Media were clueless of Tiger's double life
Thirteen years after Tiger Woods's first PGA Tour victory, we're getting a peek behind the curtain of secrecy Woods and his handlers so meticulously weaved over the years, and the view is very different from the family man, good-guy image he parlayed into a billion in the bank and global fame. At the moment, it is not a pretty sight, with a new revelation seemingly every day and his longtime sponsors rethinking their investment in an athlete who had seemed beyond reproach.
Thirteen years after Tiger Woods's first PGA Tour victory, we're getting a peek behind the curtain of secrecy Woods and his handlers so meticulously weaved over the years, and the view is very different from the family man, good-guy image he parlayed into a billion in the bank and global fame. At the moment, it is not a pretty sight, with a new revelation seemingly every day and his longtime sponsors rethinking their investment in an athlete who had seemed beyond reproach.
We're also in the midst of a media feeding frenzy not seen since the height of O.J. Simpson mania. Woods further churned the waters with the announcement on his Web site that he was taking an indefinite hiatus from the game.
As a sportswriter for 40 years who covered professional golf for the Washington Post for most of the last two decades, I've seen and occasionally written about badly behaving athletes in sports across the board, including the PGA Tour, so very little surprises me anymore. But I can't say that about this sadly sordid story.
I'm stunned, and maybe that's why I've also been feeling somewhat uneasy ever since Woods's run-in with a fire hydrant Nov. 27 became public. Plainly put, I'm also a little embarrassed that I did not have a clue about Woods's bizarre double life in what has become one of the most shocking free falls from grace in the history of sports.
Everywhere I go these days, people who know what I do for a living keep asking the same question: Did you have any idea this was going on?
I smile and sheepishly shake my head: No, I did not, never even a whiff.
And yet, even if I had known about his off-the-course "transgressions," I'm also not certain what sort of information would have been suitable for publication outside of the trashy tabloids and gossip Web sites. Woods surely violated his marriage vows and projected a public image that was inconsistent with the private life he led, but he was hardly the first athlete to betray a spouse or disappoint a fan base.
Out of simple curiosity, I e-mailed some of my fellow golf writers this month, wondering if any of them knew anything about Woods's extracurricular activities.
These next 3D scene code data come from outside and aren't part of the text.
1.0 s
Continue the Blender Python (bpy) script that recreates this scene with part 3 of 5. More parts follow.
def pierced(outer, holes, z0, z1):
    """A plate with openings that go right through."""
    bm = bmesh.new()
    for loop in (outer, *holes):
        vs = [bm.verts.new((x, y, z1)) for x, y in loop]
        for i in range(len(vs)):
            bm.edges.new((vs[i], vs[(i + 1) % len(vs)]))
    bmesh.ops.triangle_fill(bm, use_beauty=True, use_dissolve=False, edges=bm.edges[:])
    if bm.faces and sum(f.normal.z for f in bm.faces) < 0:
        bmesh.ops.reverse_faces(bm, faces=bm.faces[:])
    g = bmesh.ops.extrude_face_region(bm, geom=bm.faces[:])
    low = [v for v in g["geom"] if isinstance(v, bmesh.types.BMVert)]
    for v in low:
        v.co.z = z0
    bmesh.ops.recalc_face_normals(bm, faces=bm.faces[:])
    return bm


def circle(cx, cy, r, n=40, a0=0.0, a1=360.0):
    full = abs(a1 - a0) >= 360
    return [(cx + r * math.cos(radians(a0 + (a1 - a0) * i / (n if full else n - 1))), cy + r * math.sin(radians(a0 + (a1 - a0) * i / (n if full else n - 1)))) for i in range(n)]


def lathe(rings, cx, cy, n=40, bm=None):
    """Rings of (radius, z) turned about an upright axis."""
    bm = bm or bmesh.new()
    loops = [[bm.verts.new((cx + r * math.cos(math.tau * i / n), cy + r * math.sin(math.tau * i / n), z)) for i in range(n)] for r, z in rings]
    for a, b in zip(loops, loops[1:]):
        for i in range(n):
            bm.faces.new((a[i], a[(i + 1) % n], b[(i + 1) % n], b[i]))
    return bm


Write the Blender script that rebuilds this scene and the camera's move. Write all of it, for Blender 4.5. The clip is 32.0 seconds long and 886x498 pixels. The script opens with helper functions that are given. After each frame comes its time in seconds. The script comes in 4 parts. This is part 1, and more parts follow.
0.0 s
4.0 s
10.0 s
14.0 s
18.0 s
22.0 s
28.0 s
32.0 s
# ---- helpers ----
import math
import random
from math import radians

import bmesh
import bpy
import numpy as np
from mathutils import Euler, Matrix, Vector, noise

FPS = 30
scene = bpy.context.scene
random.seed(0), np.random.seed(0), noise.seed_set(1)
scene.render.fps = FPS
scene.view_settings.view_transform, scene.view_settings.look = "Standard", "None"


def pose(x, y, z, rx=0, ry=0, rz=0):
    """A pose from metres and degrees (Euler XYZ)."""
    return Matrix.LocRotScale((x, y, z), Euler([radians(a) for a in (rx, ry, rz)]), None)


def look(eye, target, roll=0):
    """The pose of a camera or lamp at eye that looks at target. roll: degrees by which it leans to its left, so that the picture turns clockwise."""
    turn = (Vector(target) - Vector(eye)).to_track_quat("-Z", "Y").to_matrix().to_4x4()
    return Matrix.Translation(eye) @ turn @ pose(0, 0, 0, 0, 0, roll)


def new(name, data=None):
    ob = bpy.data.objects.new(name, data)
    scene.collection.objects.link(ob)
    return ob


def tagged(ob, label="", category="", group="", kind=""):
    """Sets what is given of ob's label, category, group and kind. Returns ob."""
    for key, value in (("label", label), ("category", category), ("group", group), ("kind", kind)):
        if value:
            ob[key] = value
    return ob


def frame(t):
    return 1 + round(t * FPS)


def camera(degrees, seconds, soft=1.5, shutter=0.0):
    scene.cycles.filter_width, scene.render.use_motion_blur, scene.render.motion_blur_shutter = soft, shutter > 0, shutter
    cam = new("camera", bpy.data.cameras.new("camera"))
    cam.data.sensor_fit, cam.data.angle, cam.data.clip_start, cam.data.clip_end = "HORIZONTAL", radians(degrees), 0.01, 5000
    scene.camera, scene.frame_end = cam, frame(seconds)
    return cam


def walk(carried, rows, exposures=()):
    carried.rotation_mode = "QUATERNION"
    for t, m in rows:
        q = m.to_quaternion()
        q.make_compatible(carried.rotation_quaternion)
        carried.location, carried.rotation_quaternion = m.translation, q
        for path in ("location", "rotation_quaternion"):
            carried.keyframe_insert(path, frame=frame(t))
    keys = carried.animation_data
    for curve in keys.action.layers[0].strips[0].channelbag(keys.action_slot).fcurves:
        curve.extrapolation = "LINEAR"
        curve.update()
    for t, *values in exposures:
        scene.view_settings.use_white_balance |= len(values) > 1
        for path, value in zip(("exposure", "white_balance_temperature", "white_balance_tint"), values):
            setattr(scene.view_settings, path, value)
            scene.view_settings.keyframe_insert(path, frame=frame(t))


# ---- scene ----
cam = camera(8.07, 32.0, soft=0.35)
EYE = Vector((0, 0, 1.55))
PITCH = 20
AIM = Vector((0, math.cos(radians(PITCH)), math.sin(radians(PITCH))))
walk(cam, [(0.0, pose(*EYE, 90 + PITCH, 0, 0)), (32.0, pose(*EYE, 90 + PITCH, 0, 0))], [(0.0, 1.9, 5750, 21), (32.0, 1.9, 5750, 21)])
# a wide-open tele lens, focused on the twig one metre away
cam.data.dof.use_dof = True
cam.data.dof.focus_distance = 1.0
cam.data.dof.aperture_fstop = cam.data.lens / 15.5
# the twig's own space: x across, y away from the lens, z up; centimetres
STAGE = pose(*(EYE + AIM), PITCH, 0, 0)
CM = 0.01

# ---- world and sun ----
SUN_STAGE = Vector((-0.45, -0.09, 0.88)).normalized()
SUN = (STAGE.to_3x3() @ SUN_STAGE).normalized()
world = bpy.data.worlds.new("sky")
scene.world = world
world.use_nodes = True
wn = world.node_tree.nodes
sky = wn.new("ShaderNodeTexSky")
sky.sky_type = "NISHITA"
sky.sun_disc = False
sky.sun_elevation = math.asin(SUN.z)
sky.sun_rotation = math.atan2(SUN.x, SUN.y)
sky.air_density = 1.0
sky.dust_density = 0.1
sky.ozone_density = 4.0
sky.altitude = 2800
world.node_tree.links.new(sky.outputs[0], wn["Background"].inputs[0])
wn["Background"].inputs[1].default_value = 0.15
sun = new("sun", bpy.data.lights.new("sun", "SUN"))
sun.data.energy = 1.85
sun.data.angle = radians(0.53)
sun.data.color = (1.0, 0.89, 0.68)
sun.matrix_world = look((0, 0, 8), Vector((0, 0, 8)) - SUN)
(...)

A half-dozen colleagues who have covered the PGA Tour on a regular basis for most of the Woods era said they, too, had been similarly clueless about Woods' self-described "infidelities."
"I never saw or heard a thing," one respondent said. "I had the occasion to be with Tiger away from the course, away from golf in very private settings, and never saw anything suggestive, never saw him looking at an attractive woman in a suggestive way. I guess I always thought he was smarter, so maybe I wasn't looking for anything suspicious."
Another veteran golf writer said, "the million-dollar question I've been asked is, 'Did I know anything about this or ever see it coming?' At first I was a bit embarrassed to say no, thinking I had not been much of a reporter. But in talking to players, I'm finding out I wasn't alone. None of them had a sense of it, either. 'Ninety-eight percent of us are shocked' is what one player just told me."
And one more e-mail response to my query: "Rarely, if ever, did you see him off the golf course when he was playing, let alone when he was off [the tour]. Remember, these dalliances took place during his private time, such as Vegas or L.A. I don't think any of us thought about his private life until this came out, and we realized he did actually have one."
For Woods, it's mostly been a career of news conference exposure for the print media, brief post-round sound bite comments for TV and radio, and the very occasional extended broadcast interview, almost always with friendly inquisitors. For most news about Tiger, we all knew it was always wise to check out his Web site on a daily basis.
Save for three carefully crafted statements on http://www.TigerWoods.com, Woods has predictably gone incommunicado lately. In one, he pleaded for his right to privacy.
How ironic. After consistently deciding to avoid taking a stand on so many issues of the day, Woods has finally found a cause worth fighting for: his own right to privacy. Fair enough. At this point, news of one more affair won't matter much to a formerly adoring public that should now know to never again put any athlete on a role model pedestal.